Any real reporter would have at least raised a brow at “compelling state interest.” That phrase should get to a Supreme Court decision in only one fashion, via the government claiming it in some way unconnected with the common defense or the national currency, and the Court telling the government to go doodle in its hat. “Critical mass” is meaningless gasbaggery. “Diversity,” of course, has no definition as used here. (That’s the point.)

Against this blat of the rhetorical kazoo, Broder quotes Scalia’s clear trumpet tones sparingly and inaccurately.
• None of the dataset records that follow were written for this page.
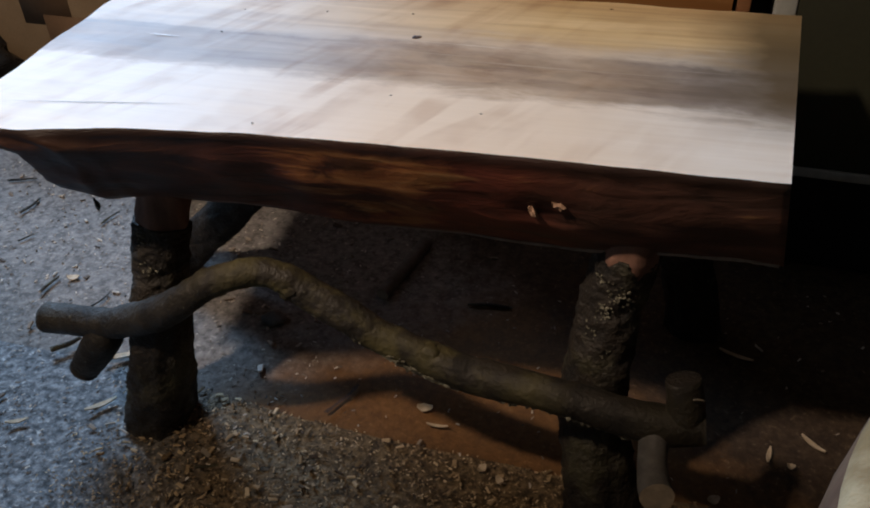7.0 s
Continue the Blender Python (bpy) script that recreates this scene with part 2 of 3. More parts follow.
def chest_wood():
    m, t, b = material("varnished_orange_veneer")
    s = noise_tex(t, coords(t, (1.2, 1, 26)), 2.4, 6, 0.6, 0.25)
    big = noise_tex(t, coords(t, (1.5, 1, 3)), 1.6, 3, 0.5)
    col = ramp(t, s, (0.3, (0.235, 0.098, 0.028)), (0.55, (0.29, 0.132, 0.042)), (0.75, (0.335, 0.162, 0.056)))
    col = mix(t, 0.4, col, ramp(t, big, (0.3, 0.72), (0.7, 1.0)), "MULTIPLY")
    set_in(t, b, "Base Color", col)
    set_in(t, b, "Roughness", ramp(t, big, (0.3, 0.38), (0.7, 0.5)))
    bump(t, b, s, 0.08, 0.001)
    return m


def floor_mat(name, bare, covered, line, relief=0.8, shaded=None):
    """Trodden ground with grit and pale flecks; past the line a x + b y = c to d another layer covers it; a third layer
    is painted shade.
    """
    m, t, b = material(name)
    v = coords(t)
    big = noise_tex(t, v, 5, 5, 0.6)
    grit = noise_tex(t, v, 75, 5, 0.7)
    fl = noise_tex(t, v, 150, 2, 0.5, 0.6)

    def layer(dark, mid, light, fleck):
        col = ramp(t, grit, (0.38, dark), (0.51, mid), (0.65, light))
        col = mix(t, 0.6, col, ramp(t, big, (0.3, 0.55), (0.65, 1.0)), "MULTIPLY")
        return mix(t, ramp(t, fl, (0.64, 0.0), (0.72, 0.6)), col, fleck)

    sep = t.nodes.new("ShaderNodeSeparateXYZ")
    c = t.nodes.new("ShaderNodeTexCoord")
    t.links.new(c.outputs["Object"], sep.inputs[0])
    d = calc(t, "ADD", calc(t, "MULTIPLY", sep.outputs[0], line[0]), calc(t, "MULTIPLY", sep.outputs[1], line[1]))
    d = calc(t, "ADD", d, calc(t, "MULTIPLY", calc(t, "SUBTRACT", noise_tex(t, v, 14, 5, 0.7), 0.5), 0.22))
    fac = calc(t, "DIVIDE", calc(t, "SUBTRACT", d, line[2]), line[3] - line[2])
    fac = ramp(t, fac, (0.0, 0.0), (1.0, 1.0))
    col = mix(t, fac, layer(*bare), layer(*covered))
    # shade right of the table, put into the sheet's colour
    if shaded:
        shade_at = calc(t, "ADD", calc(t, "ADD", sep.outputs[0], calc(t, "MULTIPLY", calc(t, "SUBTRACT", sep.outputs[1], 0.08), 1.2)), calc(t, "MULTIPLY", calc(t, "SUBTRACT", noise_tex(t, v, 7, 5, 0.65), 0.5), 0.5))
        col = mix(t, ramp(t, calc(t, "ADD", shade_at, 0.5), (0.45, 0.0), (0.62, 0.9)), col, layer(*shaded))
    set_in(t, b, "Base Color", col)
    set_in(t, b, "Roughness", ramp(t, big, (0.3, 0.7), (0.7, 0.9)))
    bump(t, b, mix(t, 0.4, grit, fl), relief, 0.006)
    return m


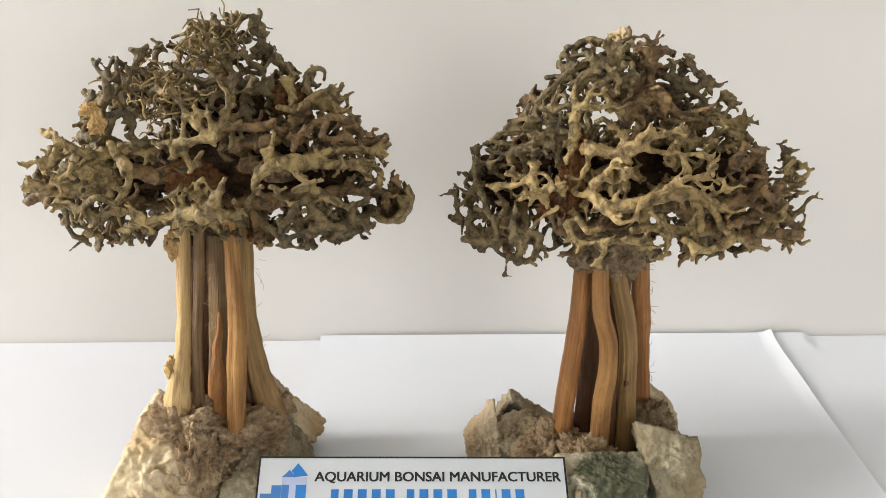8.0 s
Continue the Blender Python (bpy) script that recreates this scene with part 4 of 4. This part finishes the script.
stick(right, [(0.0385, 0.388, 0.135), (0.0374, 0.388, 0.112), (0.0361, 0.387, 0.088), (0.0338, 0.387, 0.065), (0.0309, 0.386, 0.042), (0.0290, 0.385, 0.020)], [0.0044, 0.0046, 0.0050, 0.0053, 0.0052, 0.0050], WOOD_ORANGE, "orange-brown furrowed stick", 0.12, 0.05)
stick(right, [(0.0440, 0.379, 0.135), (0.0445, 0.377, 0.114), (0.0458, 0.375, 0.098), (0.0501, 0.375, 0.082), (0.0504, 0.375, 0.065), (0.0486, 0.375, 0.048), (0.0476, 0.374, 0.016)], [0.0040, 0.0041, 0.0044, 0.0047, 0.0049, 0.0050, 0.0050], WOOD_HONEY, "honey-brown bent furrowed stick", 0.13, 0.05)
tan_stick = stick(right, [(0.0520, 0.383, 0.135), (0.0545, 0.383, 0.113), (0.0595, 0.384, 0.094), (0.0622, 0.384, 0.077), (0.0630, 0.384, 0.054), (0.0635, 0.384, 0.036), (0.0638, 0.384, 0.008)], [0.0044, 0.0047, 0.0048, 0.0047, 0.0048, 0.0053, 0.0056], WOOD_TAN, "tan bowed stick with dark knots", 0.09, 0.05)
stick(right, [(0.0690, 0.402, 0.138), (0.0702, 0.402, 0.109), (0.0727, 0.402, 0.080), (0.0739, 0.401, 0.057), (0.0757, 0.400, 0.034), (0.077, 0.400, 0.020)], [0.0050, 0.0049, 0.0047, 0.0044, 0.0043, 0.0043], WOOD_ORANGE, "brown shaggy stick", 0.14, 0.12)
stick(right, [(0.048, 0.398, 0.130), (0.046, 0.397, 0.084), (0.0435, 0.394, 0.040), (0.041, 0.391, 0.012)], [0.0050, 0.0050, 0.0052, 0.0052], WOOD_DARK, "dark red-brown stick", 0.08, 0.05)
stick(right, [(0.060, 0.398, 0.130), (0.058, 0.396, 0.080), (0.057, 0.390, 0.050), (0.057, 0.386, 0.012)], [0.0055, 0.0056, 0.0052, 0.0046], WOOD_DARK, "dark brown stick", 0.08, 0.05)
part("knot", lump_mesh("knot", (0.0613, 0.3795, 0.057), (0.0024, 0.0022, 0.0036), 2, 3, 0, 0.3, 0.1), WOOD_DARK, tan_stick, "small dark knot")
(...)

To wit, “Just three days later, dissenting again from the decision overturning the Texas anti-sodomy law, Scalia railed against ‘the so-called homosexual agenda.'” No, he didn’t. He said that such an agenda, or any other, could be legitimately pursued by legislative means.

Broder objects, in short, to calling things what they are, a curious position for a journalist. He is aghast that Scalia should have asked, in oral argument, why the Michigan law school didn’t simply lower its admission standards if it wanted more minorities in the student body. “Stunningly patronizing and insulting,” huffs Broder, ignoring the fact that Michigan does exactly that under another name. Scalia’s coruscating observation that “mutual understanding and tolerance…(are) more appropriately learned by ‘people three feet shorter and 20 years younger than the full-grown adults at the University of Michigan law school, in institutions ranging from Boy Scout troops to public- school kindergartens'” Broder dismisses as “ridiculous.” Scalia’s concern for those applicants discriminated against in affirmative action schemes elicits from Broder the non sequitur of a comparison to a Jesse Helms campaign ad. This is known as the “booga-booga-booga” technique in Washington journalism. Other names than Helms’s may be substituted, like that of Richard Nixon.

“Sarcastic, dismissive, polemical and smug” indeed. One wonders what bothers Broder more, Scalia’s opinions, or that the Justice writes so much better than he does. Oliver Wendell Holmes, Mr. Broder?

The next day, Andrew Sullivan mentioned Broder’s column approvingly. Ah, well. That is another unclothed emperor for another time.